Ci vorrebbe un Dostoevskij per sviluppare un tema simile. E proprio l'autore de I demoni ci torna utile per riprendere il filo da cui siamo partiti, cioè il tono, il passo del romanzo che si aggrappa, nonostante tutto, all'ottimismo, alla fiducia, appunto, nell'Uomo. Dostoevskij viene citato, sul finire, quando milioni di persone, all'indomani della morte di Stalin avvenuta il 5 marzo 1953, ritrovano la libertà per l'apertura dei gulag. Dabija descrive così quei sopravvissuti: «Mostravano un'aria disponibile, amichevole: non erano più l'uomo di Dostoevskij, che, nello stesso tempo, era Dio e il diavolo. Ogni persona cercava di tornare quella creatura meravigliosa che era: un uomo, un essere libero, che non si saziava di respirare quell'aria quasi divina».
La rinascita vince sull'orrore, ecco la cifra della poetica di Dabija. Tanto che Compito per domani è soprattutto una storia d'amore. Dopo l'arresto di Mihai, è infatti la più bella e la più sensibile delle sue allieve, Maria Razesu, a mettersi sulle sue tracce.
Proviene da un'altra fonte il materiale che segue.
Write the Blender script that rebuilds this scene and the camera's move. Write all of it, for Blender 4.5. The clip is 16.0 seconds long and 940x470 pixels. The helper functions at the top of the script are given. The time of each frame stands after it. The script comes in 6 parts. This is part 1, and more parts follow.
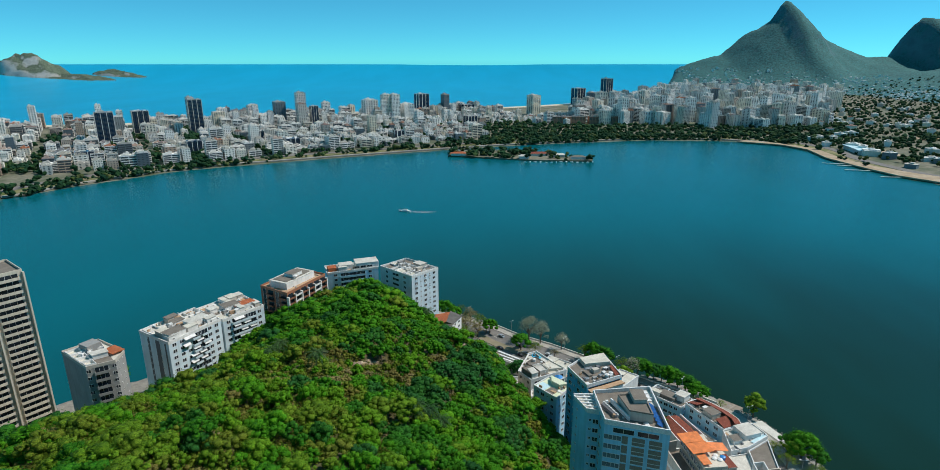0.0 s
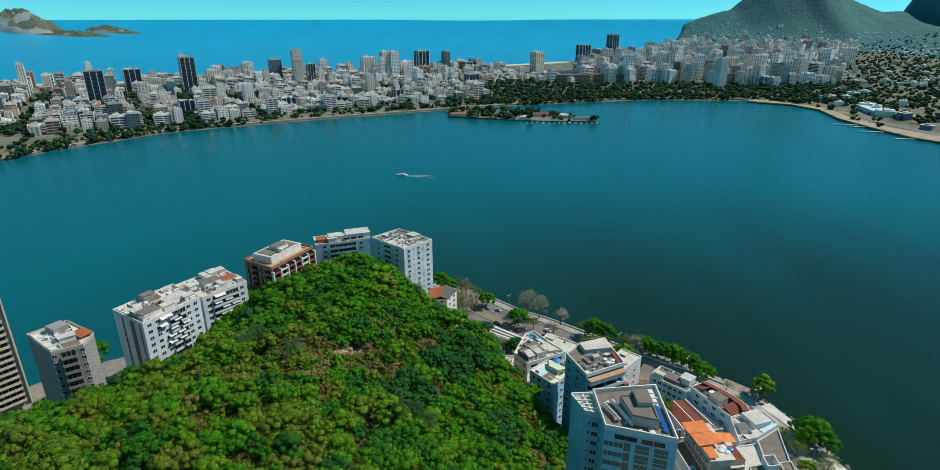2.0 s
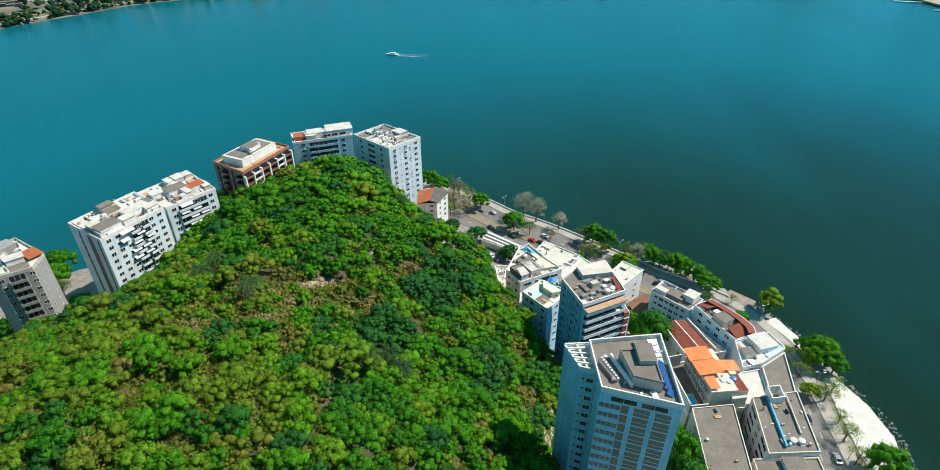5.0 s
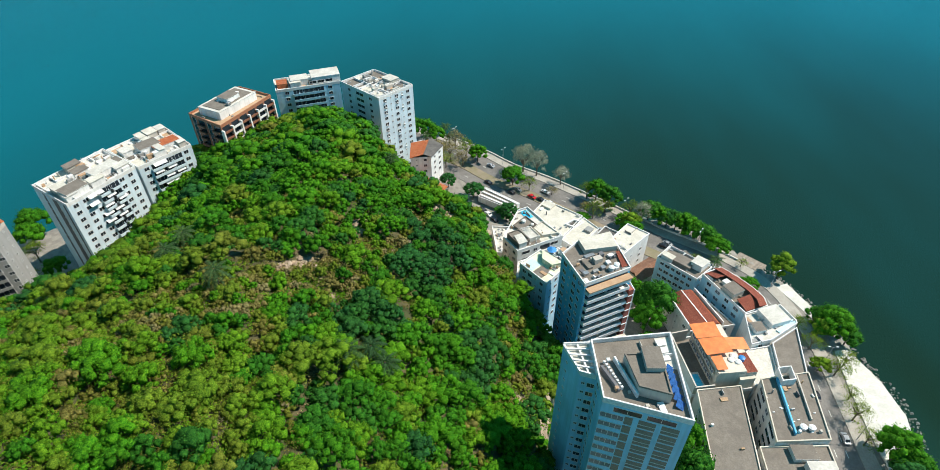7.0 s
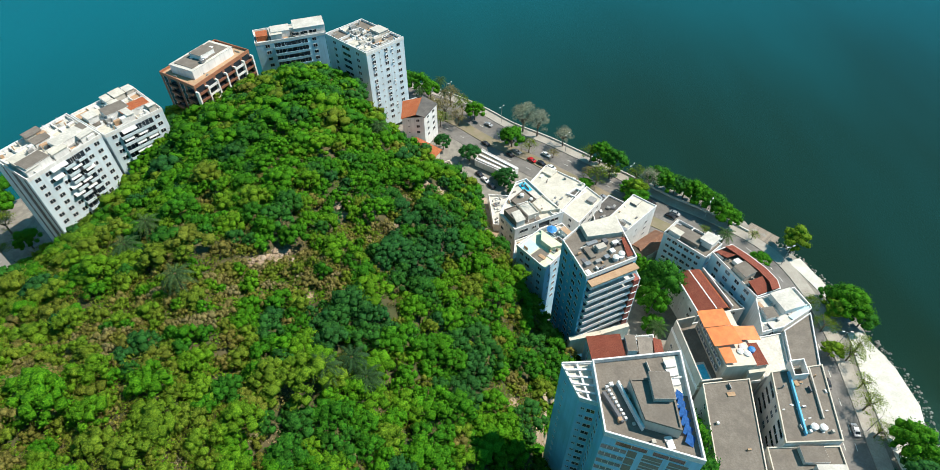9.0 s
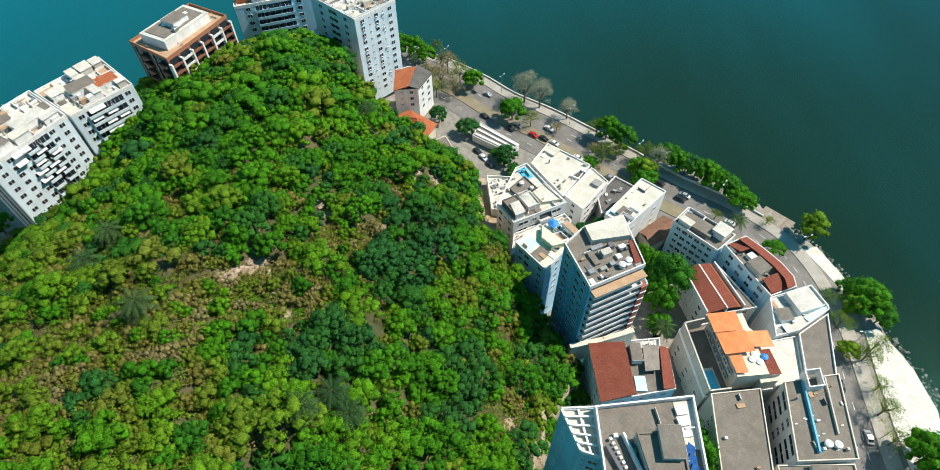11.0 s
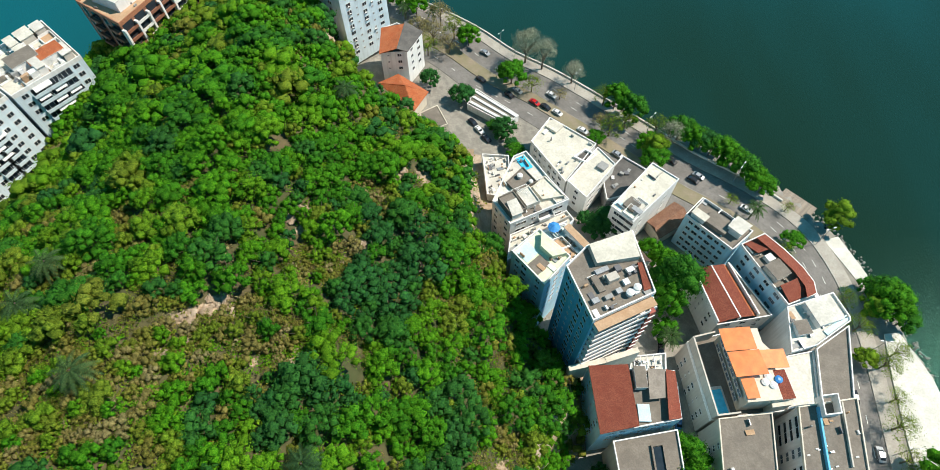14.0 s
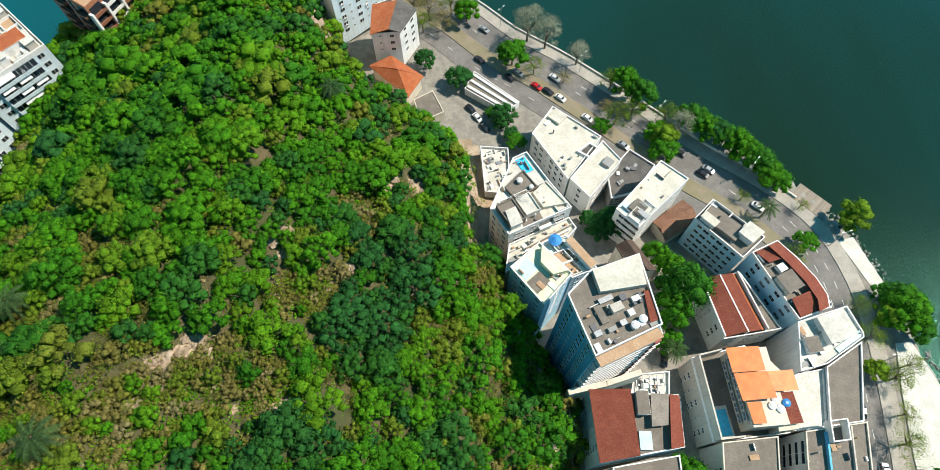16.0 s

Non è l'unica, in classe, a essere innamorata del prof, ma è l'unica a rischiare ogni minuto la vita per farglielo sapere, e per restituirgli il libro di poesie di Eminescu che lui le ha prestato... La seguiamo come fosse un'eroina romantica all'inseguimento del suo uomo. Nemmeno i campi della Kolyma sono impermeabili all'amore, nemmeno il fallimento di due fughe può fermare Maria e Mihai e il frutto della loro passione. Quando questo frutto sta per venire al mondo, i suoi genitori somigliano ad Adamo ed Eva traslati dal Paradiso all'Inferno, e quando vede la luce della Siberia, libero come un cucciolo di lupo, il piccolo completa il quadro di una Natività.
Senza svelare i destini riservati ai tre, diciamo che l'autore sa delineare con mano lieve i profili dei loro compagni di sventura. Compresi personaggi celebri come Osip Mandel'stam, l'animatore della «cerchia dei filosofi» che accoglie Mihai.
Ci sono poi il religioso che si rifiutò di canonizzare Lenin, e il pittore che resiste in nome dell'arte, e il tale che si crede il re di Bulgaria, e il terribile criminale che si commuove per il miracoloso dono di qualche sigaretta, e l'ultimo uomo a parlare la lingua ugrica, l'idioma-reperto consegnato a Mihai sotto forma di quaderni affinché li doni all'accademico Likhacev, una volta tornato in libertà.Perché nessuno, alla Zyrjanka-1 di Mihai e alla Zyrjanka-6 di Maria, si sveglia dal sogno impagabile della libertà. Neppure dopo la morte.